State the design axis that everything turns on: in phased-array antennas, you trade between agility, performance, and cost, and where you sit on that triangle reveals your market. A consumer satellite terminal optimizes cost above all. A defense system optimizes agility and performance, because the mission, not the bill of materials, is the constraint.
Northrop's grant US10892549B1 (inventor Ronald P. Smith), classified squarely in H01Q 3/34, electronic beam scanning, sits at the defense corner of that triangle. The single-inventor, single-CPC profile of the filing suggests a focused architectural claim rather than a sprawling systems patent.
The contrast with SpaceX's contemporaneous uni-dimensional steering work (US11239553B2) is the whole lesson. SpaceX deliberately halved its steering dimensionality to crush terminal cost; the defense filing assumes you want full two-axis electronic agility and engineers to deliver it. Same CPC class, opposite optimization.

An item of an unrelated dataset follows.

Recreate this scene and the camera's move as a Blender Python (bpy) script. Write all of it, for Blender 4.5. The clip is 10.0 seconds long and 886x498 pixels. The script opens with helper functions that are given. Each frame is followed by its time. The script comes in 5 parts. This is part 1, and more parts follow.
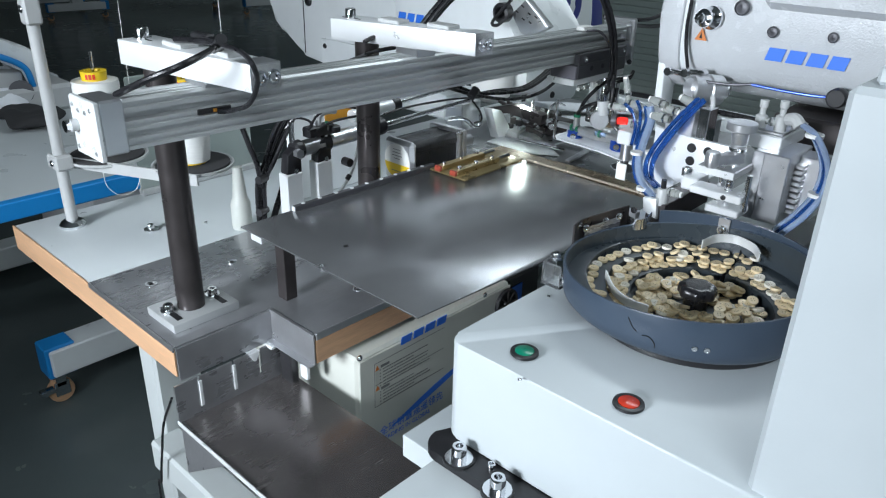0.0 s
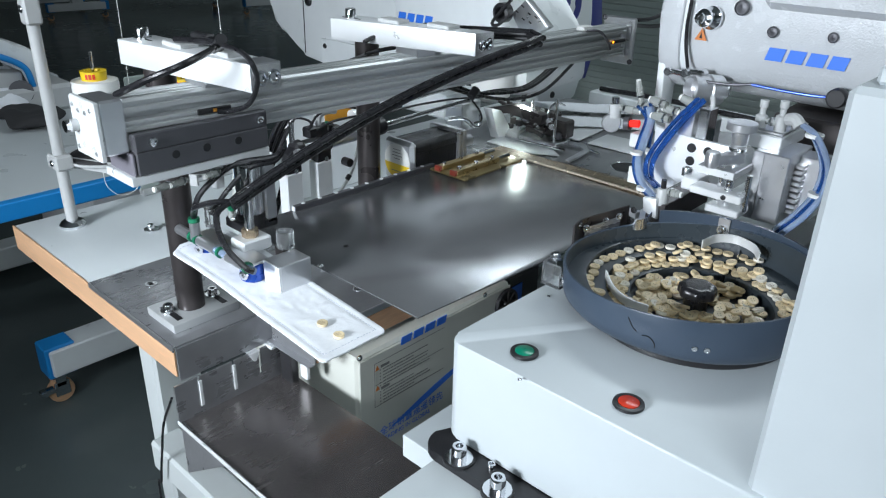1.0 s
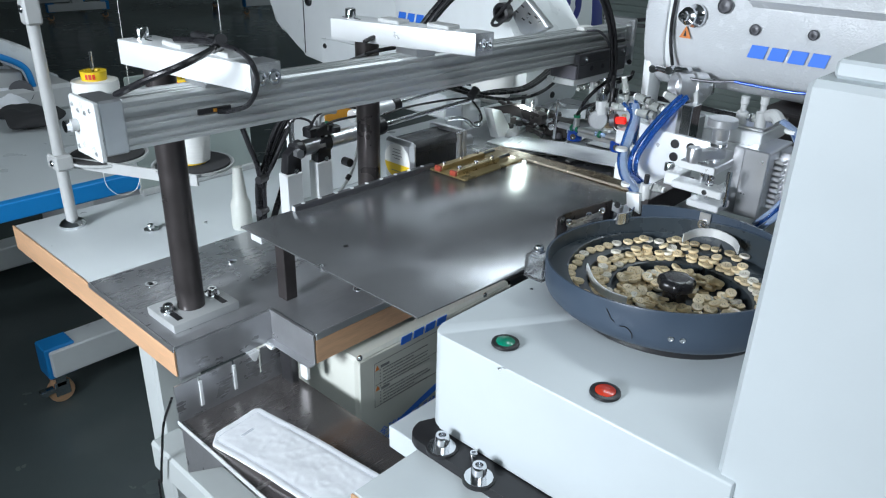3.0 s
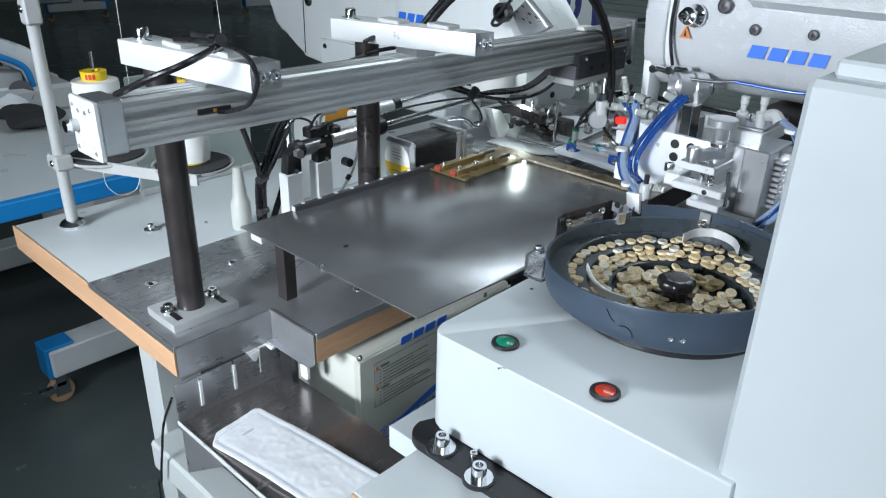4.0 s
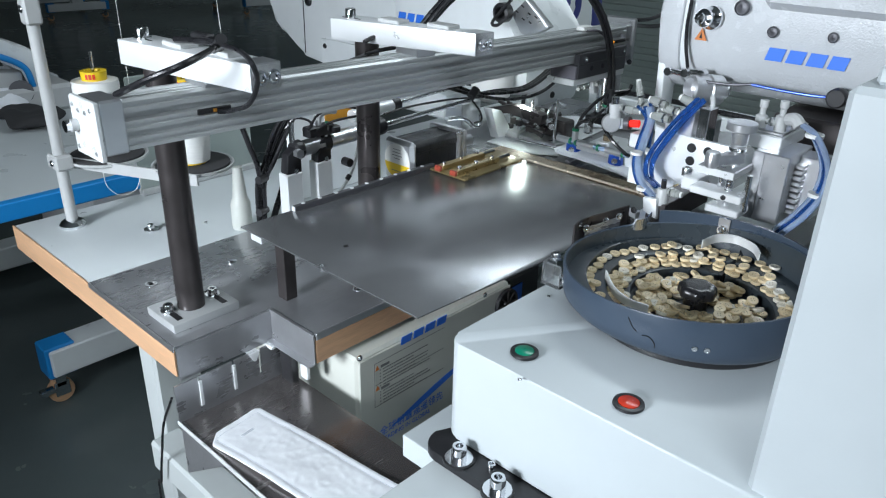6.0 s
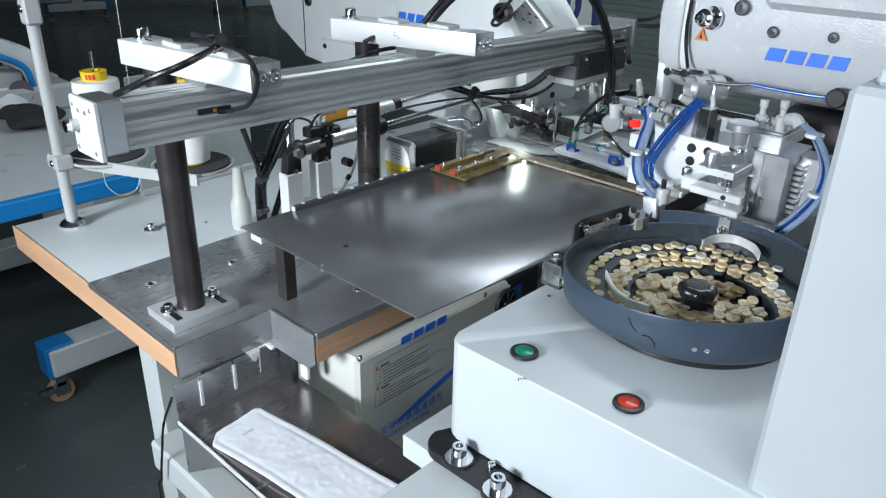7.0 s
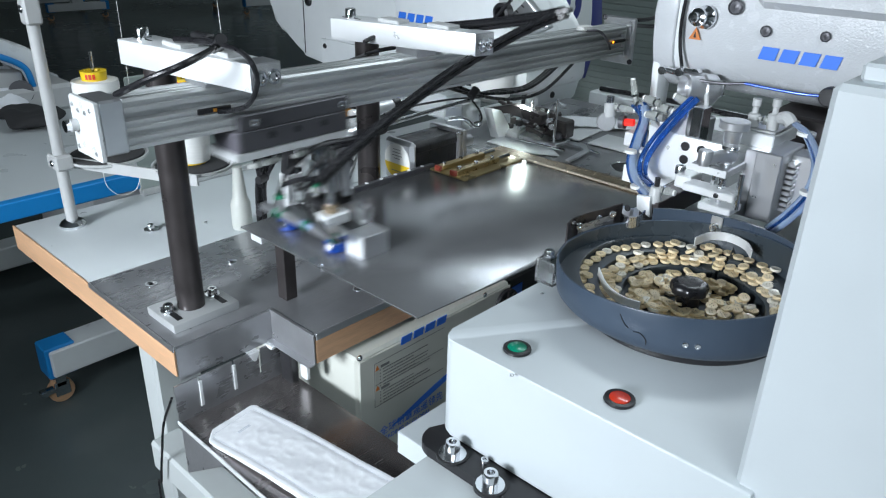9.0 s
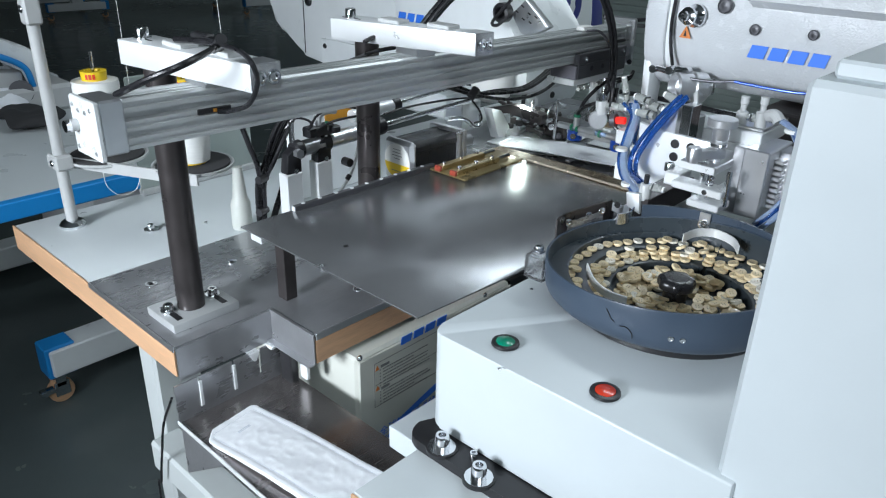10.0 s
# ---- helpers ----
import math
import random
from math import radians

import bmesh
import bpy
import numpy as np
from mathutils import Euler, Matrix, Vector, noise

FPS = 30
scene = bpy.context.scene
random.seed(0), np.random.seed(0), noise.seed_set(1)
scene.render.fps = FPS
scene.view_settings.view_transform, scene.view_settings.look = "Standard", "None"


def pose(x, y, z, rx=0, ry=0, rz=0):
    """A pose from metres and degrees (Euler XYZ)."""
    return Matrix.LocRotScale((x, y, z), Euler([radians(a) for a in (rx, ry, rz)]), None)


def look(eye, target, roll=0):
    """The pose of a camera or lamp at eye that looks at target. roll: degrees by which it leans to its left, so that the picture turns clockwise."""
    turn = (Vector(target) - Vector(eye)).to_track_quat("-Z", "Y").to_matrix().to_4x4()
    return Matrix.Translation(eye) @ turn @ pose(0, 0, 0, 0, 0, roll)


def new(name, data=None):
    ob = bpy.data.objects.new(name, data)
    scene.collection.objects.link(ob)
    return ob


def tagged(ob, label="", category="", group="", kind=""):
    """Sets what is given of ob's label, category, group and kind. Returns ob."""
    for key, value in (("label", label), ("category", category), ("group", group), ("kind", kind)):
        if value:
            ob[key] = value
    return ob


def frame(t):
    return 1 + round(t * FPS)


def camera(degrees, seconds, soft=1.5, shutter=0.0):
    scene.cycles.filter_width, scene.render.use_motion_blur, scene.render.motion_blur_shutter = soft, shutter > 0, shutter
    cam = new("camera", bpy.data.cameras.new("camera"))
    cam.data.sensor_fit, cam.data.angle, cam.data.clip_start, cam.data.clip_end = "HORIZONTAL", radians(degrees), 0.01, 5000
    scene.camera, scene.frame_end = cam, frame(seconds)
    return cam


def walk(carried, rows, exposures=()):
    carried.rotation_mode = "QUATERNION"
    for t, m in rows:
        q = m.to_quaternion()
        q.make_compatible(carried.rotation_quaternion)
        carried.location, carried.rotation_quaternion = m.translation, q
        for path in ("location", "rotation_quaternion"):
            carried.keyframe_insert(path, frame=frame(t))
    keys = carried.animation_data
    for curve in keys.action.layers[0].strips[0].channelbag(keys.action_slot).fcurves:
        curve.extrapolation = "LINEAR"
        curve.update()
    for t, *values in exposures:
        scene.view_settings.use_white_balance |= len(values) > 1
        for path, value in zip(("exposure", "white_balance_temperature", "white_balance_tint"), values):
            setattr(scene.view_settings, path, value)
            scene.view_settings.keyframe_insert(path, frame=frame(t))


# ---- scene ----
cam = camera(61.8, 10.0, soft=1.15, shutter=0.5)
T = 0.8          # height of the table tops; heights below are counted from it
EYE = Vector((0, 0, T + 0.5))
RIGHT = Vector((0.68446, -0.72862, 0.02506))
FORE = Vector((0.66763, 0.61261, -0.42306))
UP = RIGHT.cross(FORE)
STAND = Matrix((RIGHT, UP, -FORE)).transposed().to_4x4()
STAND.translation = EYE
walk(cam, [(0.0, STAND), (10.0, STAND)])

# ---- world and lights ----
world = bpy.data.worlds.new("hall")
world.use_nodes = True
world.node_tree.nodes["Background"].inputs[0].default_value = (0.5, 0.62, 0.75, 1)
world.node_tree.nodes["Background"].inputs[1].default_value = 0.40
scene.world = world
scene.view_settings.exposure = 0.33


def area(name, eye, target, sx, sy, watts, colour, spread=180):
    data = bpy.data.lights.new(name, "AREA")
    data.shape, data.size, data.size_y, data.energy, data.color, data.spread = "RECTANGLE", sx, sy, watts, colour, radians(spread)
    ob = new(name, data)
    ob.matrix_world = look(eye, target)
    return ob


area("work_light", (-1.6, 0.55, T + 0.70), (0.6, 0.75, T + 0.1), 0.6, 0.45, 9.8, (0.86, 0.94, 1.03), 66)
area("ceiling_tube_light", (8.2, 6.9, 3.3), (8.2, 6.9, 0), 2.4, 0.6, 42, (0.82, 0.93, 1.0))
area("ceiling_tube_light", (2.4, 0.5, 3.3), (2.2, 0.45, 0), 1.8, 0.3, 25, (0.82, 0.93, 1.0))
# unseen fill light added behind the camera to brighten faces turned to it
area("ceiling_tube_light", (-1.0, -1.5, 3.2), (0.3, 0.4, 0.6), 1.8, 1.2, 40, (0.82, 0.93, 1.0))
area("machine_lamp", (1.200, 0.885, T + 0.140), (1.191, 0.878, T + 0.06), 0.020, 0.034, 0.40, (0.84, 1.0, 0.95), 168)

# ---- materials ----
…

Why this matters to anyone tracking the sector: phased-array IP is where the satellite-comms and defense worlds increasingly overlap, and reading the CPC plus the assignee tells you which set of incentives produced a given claim. Beamforming is the battleground, and the same physics serves a missile-defense radar and a broadband dish very differently.
The limit, as ever, is that a phased-array patent is an architecture, not a fielded radar. It tells you how Northrop intended to steer a beam and what it considered worth protecting; demonstrated performance lives on a test range, not in a claim set.